Q5. An electron labeled e₁ is in the fifth energy level, while another electron labeled e₂ is in the fourth energy level. The orbital radius of e₁ is five times that of e₂. What is the ratio of the speed of e₁ (v₁) to the speed of e₂ (v₂)?

1. 5: 1
2. 4: 1
3. 1: 5
4. 1: 4

Answer: 1: 4

From r∝n^2/Z, r1/r2=(25/Z1)(Z2/16)=5 gives Z2/Z1=16/5. From v∝Z/n, v1/v2=(Z1/5)/(Z2/4)=(4/5)(Z1/Z2)=(4/5)(5/16)=1/4. So v1:v2=1:4 (option index 3).

Q6. If the minimum wavelength of the spectral line in the Lyman series for a hydrogen atom is X, what is the maximum wavelength of the spectral line in the Balmer series for a Li²⁺ ion?

1. 9X
2. X/9
3. 5X/4
4. 4X/5

Answer: 4X/5

The maximum wavelength of the spectral line in the Balmer series for a Li²⁺ ion is 4X/5, where X is the minimum wavelength of the spectral line in the Lyman series for a hydrogen atom, due to the specific energy level transitions in hydrogen-like atoms.

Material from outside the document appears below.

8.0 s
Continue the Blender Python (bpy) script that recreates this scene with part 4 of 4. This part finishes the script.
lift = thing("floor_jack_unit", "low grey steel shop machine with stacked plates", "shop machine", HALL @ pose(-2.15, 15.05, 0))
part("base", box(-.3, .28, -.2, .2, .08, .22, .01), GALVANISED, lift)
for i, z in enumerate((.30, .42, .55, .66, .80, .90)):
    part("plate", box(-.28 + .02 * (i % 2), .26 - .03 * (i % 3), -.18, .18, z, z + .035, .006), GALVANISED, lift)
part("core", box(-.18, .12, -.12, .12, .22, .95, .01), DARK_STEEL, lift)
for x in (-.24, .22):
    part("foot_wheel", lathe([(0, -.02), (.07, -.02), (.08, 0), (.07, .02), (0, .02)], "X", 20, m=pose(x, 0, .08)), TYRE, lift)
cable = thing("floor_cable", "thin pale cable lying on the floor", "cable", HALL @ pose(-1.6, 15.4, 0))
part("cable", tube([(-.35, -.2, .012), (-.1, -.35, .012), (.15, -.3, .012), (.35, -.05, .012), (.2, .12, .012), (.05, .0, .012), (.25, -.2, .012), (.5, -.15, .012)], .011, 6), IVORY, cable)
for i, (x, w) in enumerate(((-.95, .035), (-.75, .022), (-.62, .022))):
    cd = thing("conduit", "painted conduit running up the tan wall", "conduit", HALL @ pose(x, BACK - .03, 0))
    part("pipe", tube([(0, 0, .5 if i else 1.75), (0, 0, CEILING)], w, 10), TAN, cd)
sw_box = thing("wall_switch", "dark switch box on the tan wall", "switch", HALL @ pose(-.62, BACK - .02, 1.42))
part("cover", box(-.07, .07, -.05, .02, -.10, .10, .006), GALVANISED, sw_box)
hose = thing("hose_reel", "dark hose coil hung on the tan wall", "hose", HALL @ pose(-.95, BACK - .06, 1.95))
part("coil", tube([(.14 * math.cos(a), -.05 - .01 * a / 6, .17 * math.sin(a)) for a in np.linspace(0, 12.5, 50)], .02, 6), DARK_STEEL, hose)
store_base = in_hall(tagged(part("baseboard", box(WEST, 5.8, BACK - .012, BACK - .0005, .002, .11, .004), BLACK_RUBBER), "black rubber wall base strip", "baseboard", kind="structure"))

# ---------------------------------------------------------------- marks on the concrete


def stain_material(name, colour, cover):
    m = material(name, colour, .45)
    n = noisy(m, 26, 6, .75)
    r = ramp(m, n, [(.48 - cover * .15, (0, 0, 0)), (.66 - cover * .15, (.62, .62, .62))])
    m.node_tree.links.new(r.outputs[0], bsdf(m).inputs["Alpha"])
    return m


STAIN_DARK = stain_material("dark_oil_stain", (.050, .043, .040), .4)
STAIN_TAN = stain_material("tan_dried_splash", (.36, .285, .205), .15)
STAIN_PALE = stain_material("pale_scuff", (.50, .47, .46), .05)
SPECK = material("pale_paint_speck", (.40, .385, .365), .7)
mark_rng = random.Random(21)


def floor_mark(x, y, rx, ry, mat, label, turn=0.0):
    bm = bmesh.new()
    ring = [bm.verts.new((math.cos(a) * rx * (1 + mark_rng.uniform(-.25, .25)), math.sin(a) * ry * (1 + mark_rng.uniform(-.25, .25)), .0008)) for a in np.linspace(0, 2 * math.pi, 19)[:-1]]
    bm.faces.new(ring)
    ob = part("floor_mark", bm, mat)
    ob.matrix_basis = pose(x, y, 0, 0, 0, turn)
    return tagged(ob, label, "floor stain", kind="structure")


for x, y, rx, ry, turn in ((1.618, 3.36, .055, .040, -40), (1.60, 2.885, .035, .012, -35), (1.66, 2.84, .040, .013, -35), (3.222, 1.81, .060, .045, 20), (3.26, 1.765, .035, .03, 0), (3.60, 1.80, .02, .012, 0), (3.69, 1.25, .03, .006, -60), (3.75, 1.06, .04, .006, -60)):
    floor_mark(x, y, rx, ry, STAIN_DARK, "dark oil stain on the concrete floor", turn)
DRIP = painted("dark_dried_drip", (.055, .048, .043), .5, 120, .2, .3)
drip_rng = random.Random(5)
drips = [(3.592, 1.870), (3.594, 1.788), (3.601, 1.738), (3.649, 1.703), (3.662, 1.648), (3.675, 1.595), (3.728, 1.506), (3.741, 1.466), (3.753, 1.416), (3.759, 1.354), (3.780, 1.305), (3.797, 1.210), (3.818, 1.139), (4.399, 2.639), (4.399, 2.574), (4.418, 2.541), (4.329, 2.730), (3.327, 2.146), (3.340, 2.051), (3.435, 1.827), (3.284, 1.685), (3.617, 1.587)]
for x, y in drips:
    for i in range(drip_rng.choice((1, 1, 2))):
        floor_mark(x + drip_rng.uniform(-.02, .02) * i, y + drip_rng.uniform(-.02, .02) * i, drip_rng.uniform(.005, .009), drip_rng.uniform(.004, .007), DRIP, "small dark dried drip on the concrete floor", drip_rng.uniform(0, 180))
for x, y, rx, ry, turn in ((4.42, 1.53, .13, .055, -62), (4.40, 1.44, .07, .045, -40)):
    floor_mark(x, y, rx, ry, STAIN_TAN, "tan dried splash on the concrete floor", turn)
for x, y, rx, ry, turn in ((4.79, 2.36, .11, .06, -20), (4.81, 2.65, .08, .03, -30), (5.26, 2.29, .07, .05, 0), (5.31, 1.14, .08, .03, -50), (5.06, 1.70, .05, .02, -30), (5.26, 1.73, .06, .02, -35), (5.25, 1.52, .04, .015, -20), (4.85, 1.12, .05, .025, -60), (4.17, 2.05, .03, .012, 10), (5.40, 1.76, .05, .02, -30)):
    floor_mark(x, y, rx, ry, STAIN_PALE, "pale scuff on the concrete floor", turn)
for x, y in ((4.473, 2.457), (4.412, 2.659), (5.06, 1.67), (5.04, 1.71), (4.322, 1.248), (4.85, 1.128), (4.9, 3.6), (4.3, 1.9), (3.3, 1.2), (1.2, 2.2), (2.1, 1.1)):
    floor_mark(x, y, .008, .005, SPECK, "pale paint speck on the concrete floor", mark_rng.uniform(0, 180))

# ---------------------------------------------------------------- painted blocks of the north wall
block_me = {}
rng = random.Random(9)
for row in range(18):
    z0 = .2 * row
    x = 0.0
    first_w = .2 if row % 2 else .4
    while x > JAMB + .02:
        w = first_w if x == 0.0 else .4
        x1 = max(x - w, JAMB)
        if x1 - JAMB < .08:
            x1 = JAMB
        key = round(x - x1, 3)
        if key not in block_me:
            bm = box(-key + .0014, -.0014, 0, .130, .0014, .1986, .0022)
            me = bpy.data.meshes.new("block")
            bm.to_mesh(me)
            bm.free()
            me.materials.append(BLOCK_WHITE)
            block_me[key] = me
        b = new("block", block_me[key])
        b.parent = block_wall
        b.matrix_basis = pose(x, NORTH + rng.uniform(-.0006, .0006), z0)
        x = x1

Q7. For a sub-energy level with an azimuthal quantum number of 4, what are the highest and lowest possible spin multiplicities?

1. 4, -4
2. 9, 1
3. 10, 1
4. 10, 2

Answer: 10, 1

For l=4 (g subshell) there are 2l+1 = 9 orbitals. Maximum spin multiplicity occurs with 9 unpaired parallel electrons: S=9/2, multiplicity = 2S+1 = 10. Lowest multiplicity (all paired or empty) is 1. So highest and lowest are 10 and 1, not 9 and 1.

Q8. The count of d-electrons in Fe2+ differs from the number of:

1. d-electrons in an Iron atom
2. p-electrons in a Neon atom
3. p-electrons in a Chlorine atom
4. s-electrons in a Magnesium atom

Answer: p-electrons in a Chlorine atom

The number of d-electrons in Fe2+ is 6, which differs from the number of p-electrons in a Chlorine atom, making it the correct comparison.

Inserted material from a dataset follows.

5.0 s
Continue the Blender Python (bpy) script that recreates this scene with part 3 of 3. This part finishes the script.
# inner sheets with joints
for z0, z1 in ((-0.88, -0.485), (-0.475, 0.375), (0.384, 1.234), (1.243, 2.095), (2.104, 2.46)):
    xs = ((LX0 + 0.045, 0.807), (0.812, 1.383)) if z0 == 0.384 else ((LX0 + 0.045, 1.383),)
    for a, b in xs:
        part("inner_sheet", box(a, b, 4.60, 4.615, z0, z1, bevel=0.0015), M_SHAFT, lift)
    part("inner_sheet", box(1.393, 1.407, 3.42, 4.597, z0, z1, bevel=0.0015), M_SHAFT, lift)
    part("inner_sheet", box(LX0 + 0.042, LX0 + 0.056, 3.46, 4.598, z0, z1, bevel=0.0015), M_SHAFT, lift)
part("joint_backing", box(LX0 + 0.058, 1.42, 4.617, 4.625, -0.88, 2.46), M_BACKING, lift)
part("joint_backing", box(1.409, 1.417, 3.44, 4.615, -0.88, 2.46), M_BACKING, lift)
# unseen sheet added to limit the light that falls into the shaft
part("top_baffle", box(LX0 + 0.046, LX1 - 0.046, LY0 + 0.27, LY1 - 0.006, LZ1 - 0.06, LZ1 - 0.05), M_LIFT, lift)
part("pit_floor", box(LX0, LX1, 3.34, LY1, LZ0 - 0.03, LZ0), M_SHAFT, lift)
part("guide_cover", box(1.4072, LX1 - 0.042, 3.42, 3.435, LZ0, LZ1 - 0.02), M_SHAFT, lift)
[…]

Q9. Which statement accurately describes the trend in chemical reactivity of alkali metals and halogens as their atomic number increases within the group?

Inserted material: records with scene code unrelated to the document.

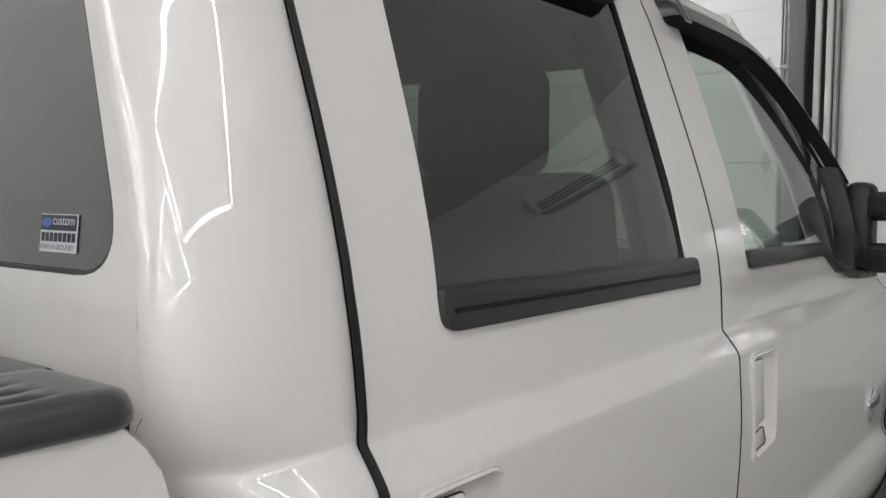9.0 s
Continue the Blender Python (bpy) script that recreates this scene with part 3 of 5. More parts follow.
def flare(s, cy, ry, name_parent, inset):
    """Pocket-style flare: thin rubber edge, raised band, rolled inner lip, bolts in dimples."""
    k = 240
    top = 1.24 if cy < 3 else 1.275
    o = superloop(cy, 0.60, ry, top - 0.60, 3.0, 180, 0, k)
    i = superloop(cy + 0.03, 0.60, ry - 0.215, top - 0.82, 2.7, 180, 0, k)
    spots = [(-0.596, 0.905), (-0.458, 1.090), (-0.235, 1.190), (0.0, 1.215), (0.25, 1.190), (0.46, 1.085), (0.585, 0.90)] if cy < 3 else [(-0.50, 0.72), (-0.373, 0.91), (-0.23, 1.125), (-0.10, 1.235), (0.12, 1.22), (0.31, 1.11), (0.43, 0.90)]
    bm = bmesh.new()
    rows = []
    rise = curve_through([0.0, 0.04, 0.12, 0.2, 0.26, 0.34, 0.55, 0.80, 0.93, 0.985, 1.0], [0.014, 0.022, 0.030, 0.038, 0.046, 0.053, 0.062, 0.070, 0.071, 0.064, 0.048])
    for t, dx in [(0.0, 0.0)] + [(t, rise(t)) for t in [0.0, 0.02, 0.04, 0.08, 0.12, 0.16, 0.2] + spread(0.215, 0.56, 26) + [0.6, 0.68, 0.76, 0.84, 0.9, 0.94, 0.97, 0.985, 1.0]] + [(1.0, -0.03)]:
        row = []
        for (a, b), (c, d) in zip(o, i):
            y, z = a + (c - a) * t, b + (d - b) * t
            dent = 0.0
            for py, pz in spots:
                ey, ez = (y - cy - py + math.copysign(0.007, py)) / 0.021, (z - pz + 0.001) / 0.022
                q = abs(ey) ** 2.5 + abs(ez) ** 2.5
                if q < 1:
                    dent = max(0.0, dx - 0.028) * min(1.0, 5 * (1 - q))
            if cy > 3 and y < cy:
                y -= 0.04 * max(0.0, (0.92 - z) / 0.32) ** 1.6 * (1 - 0.55 * t)
            base = side(z) + (side(1.25) - 0.014 - side(z)) * min(1.0, t * 4) + (bed_dx(y) if cy < 3 else -0.002)
            row.append((s * (base + dx - dent - inset), y, z))
        rows.append(row)
    grid(bm, rows)
    bmesh.ops.remove_doubles(bm, verts=bm.verts, dist=1e-5)
    fl = part("fender_flare", bm, FLARE, truck, "grey textured pocket-style fender flare", sharp=45)
    bm = bmesh.new()
    edge = [(y - (0.04 * max(0.0, (0.92 - z) / 0.32) ** 1.6 if cy > 3 and y < cy else 0), z) for y, z in superloop(cy, 0.60, ry + 0.006, top - 0.594, 3.0, 180, 0, k)]
    tube(bm, [(s * (side(z) + 0.002 + (bed_dx(y) if cy < 3 else -0.002) - inset), y, z) for y, z in edge], 0.0055, 6)
    part("edge_seal", bm, RUBBER, fl)
    for dy, z in spots:
        y = cy + dy
        shift = 0.04 * max(0.0, (0.92 - z) / 0.32) ** 1.6 * 0.8 if cy > 3 and dy < 0 else 0.0
        bx = side(1.25) - 0.014 + (bed_dx(y) if cy < 3 else -0.002) - inset + 0.034
        m = pose(s * bx, y - shift, z, 0, 90 * s, 0)
        # Black disc under the bolt paints in the pocket's shaded inside.
        bm = bmesh.new()
        bmesh.ops.create_cone(bm, cap_ends=True, segments=16, radius1=0.0095, radius2=0.009, depth=0.012, matrix=m @ pose(0, 0, -0.006))
        part("washer", bm, RUBBER, fl)
        bm = bmesh.new()
        bmesh.ops.create_cone(bm, cap_ends=True, segments=12, radius1=0.0078, radius2=0.0055, depth=0.011, matrix=m @ pose(0, 0, 0.0055))
        part("bolt", bm, CHROME, fl, "small chrome bolt")
    return fl


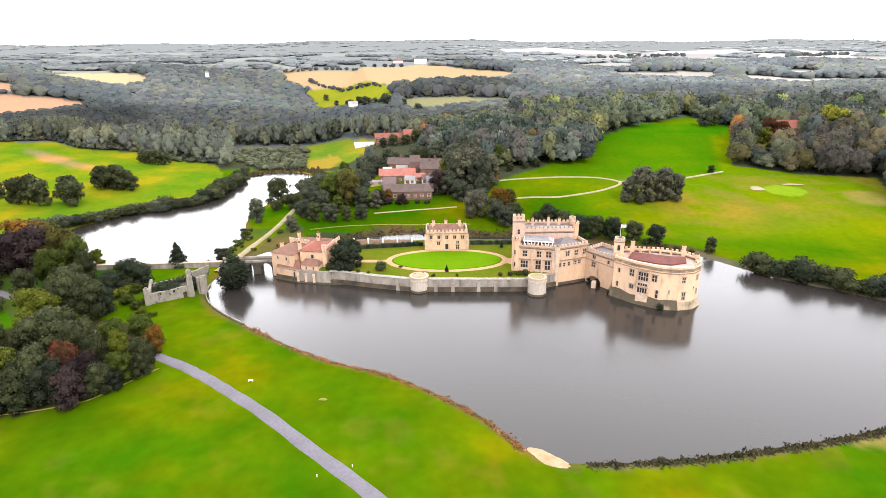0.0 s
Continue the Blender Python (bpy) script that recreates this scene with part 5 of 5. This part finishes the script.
BACK_TREES = [
    (-62, 318, 13, "oak"), (-52, 316, 13, "lime"), (-70, 322, 11, "green"), (-58, 332, 12, "oak"), (-48, 332, 11, "oak"), (-44, 345, 12, "oak"), (-56, 348, 11, "green"), (-64, 342, 10, "oak"), (-80, 332, 9, "oak"),
    (-78, 348, 8, "green"), (26, 352, 15, "oak"), (30, 363, 16, "oak"), (24, 373, 15, "oak"), (35, 350, 14, "green"), (41, 357, 16, "oak"), (33, 376, 15, "oak"), (14, 381, 15, "oak"), (22, 391, 15, "oak"), (45, 367, 15, "oak"),
    (30, 340, 12, "oak"), (-4, 370, 10, "oak"), (16, 330, 15, "oak"), (22, 322, 14, "oak"), (-20, 371, 11, "oak"), (-12, 372, 12, "yew"), (8, 366, 13, "oak"), (18, 352, 16, "oak"), (-2, 380, 15, "oak"), (-16, 378, 14, "oak"),
]
WOOD_TREES = [(-30, 372, 13, "oak"), (-42, 372, 12, "oak"), (-52, 378, 12, "oak"), (-62, 372, 11, "green"), (-36, 392, 13, "oak"), (-41, 366, 9, "oak"), (-46, 358, 11, "yew")]
HAZE_LEAF = {"yew": "oak", "oak": "grey", "grey": "hazy_grey"}  # leaves swapped for paler, greyer ones to imitate haze at this distance
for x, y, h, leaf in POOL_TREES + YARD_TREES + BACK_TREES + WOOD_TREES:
    leaf = HAZE_LEAF[leaf] if leaf in HAZE_LEAF else leaf
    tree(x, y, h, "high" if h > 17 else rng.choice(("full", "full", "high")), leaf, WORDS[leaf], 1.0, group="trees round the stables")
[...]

1. Reactivity rises with increasing atomic number for both alkali metals and halogens.
2. Reactivity grows for alkali metals but diminishes for halogens as atomic number increases.
3. Reactivity drops for alkali metals but rises for halogens with increasing atomic number.
4. Reactivity decreases for both alkali metals and halogens as atomic number increases.

Answer: Reactivity grows for alkali metals but diminishes for halogens as atomic number increases.

As atomic number increases within the group, alkali metals' reactivity grows due to lower ionization energy, while halogens' reactivity diminishes due to lower electronegativity.

Q10. The process of converting O(g) into O²⁻(g) requires 603 kJ mol⁻¹ of energy. If the first electron affinity of O(g) is -141 kJ mol⁻¹, what is the value of the second electron affinity of oxygen?

1. 603 kJ mol⁻¹
2. -603 kJ mol⁻¹
3. -744 kJ mol⁻¹
4. +744 kJ mol⁻¹

Answer: +744 kJ mol⁻¹

Forming O2- from O requires the sum of both electron affinities = 603 kJ/mol. With EA1 = -141 kJ/mol, EA2 = 603 - (-141) = +744 kJ/mol. The second electron gain is endothermic (positive) due to electron-electron repulsion adding to the negative O- ion, so the answer is +744 kJ/mol.

Q11. The sequence of increasing van der Waals radii for the elements O, N, Cl, F, and Ne is:

1. F, O, N, Ne, Cl
2. Ne, F, O, N, Cl
3. F, Cl, O, N, Ne
4. N, O, F, Ne, Cl

Answer: F, O, N, Ne, Cl

The van der Waals radii increase in the order F < O < N < Ne < Cl due to the increase in atomic size and electron cloud, making F, O, N, Ne, Cl the correct sequence.

Q12. Which of these sequences correctly represents the trend in electron affinity?

1. O > S > Se
2. Cl > F > Br
3. Cl > Br > I
4. O > C > N

Answer: Cl > F > Br

The trend in electron affinity is influenced by atomic size and nuclear charge, resulting in the correct sequence of Cl > F > Br.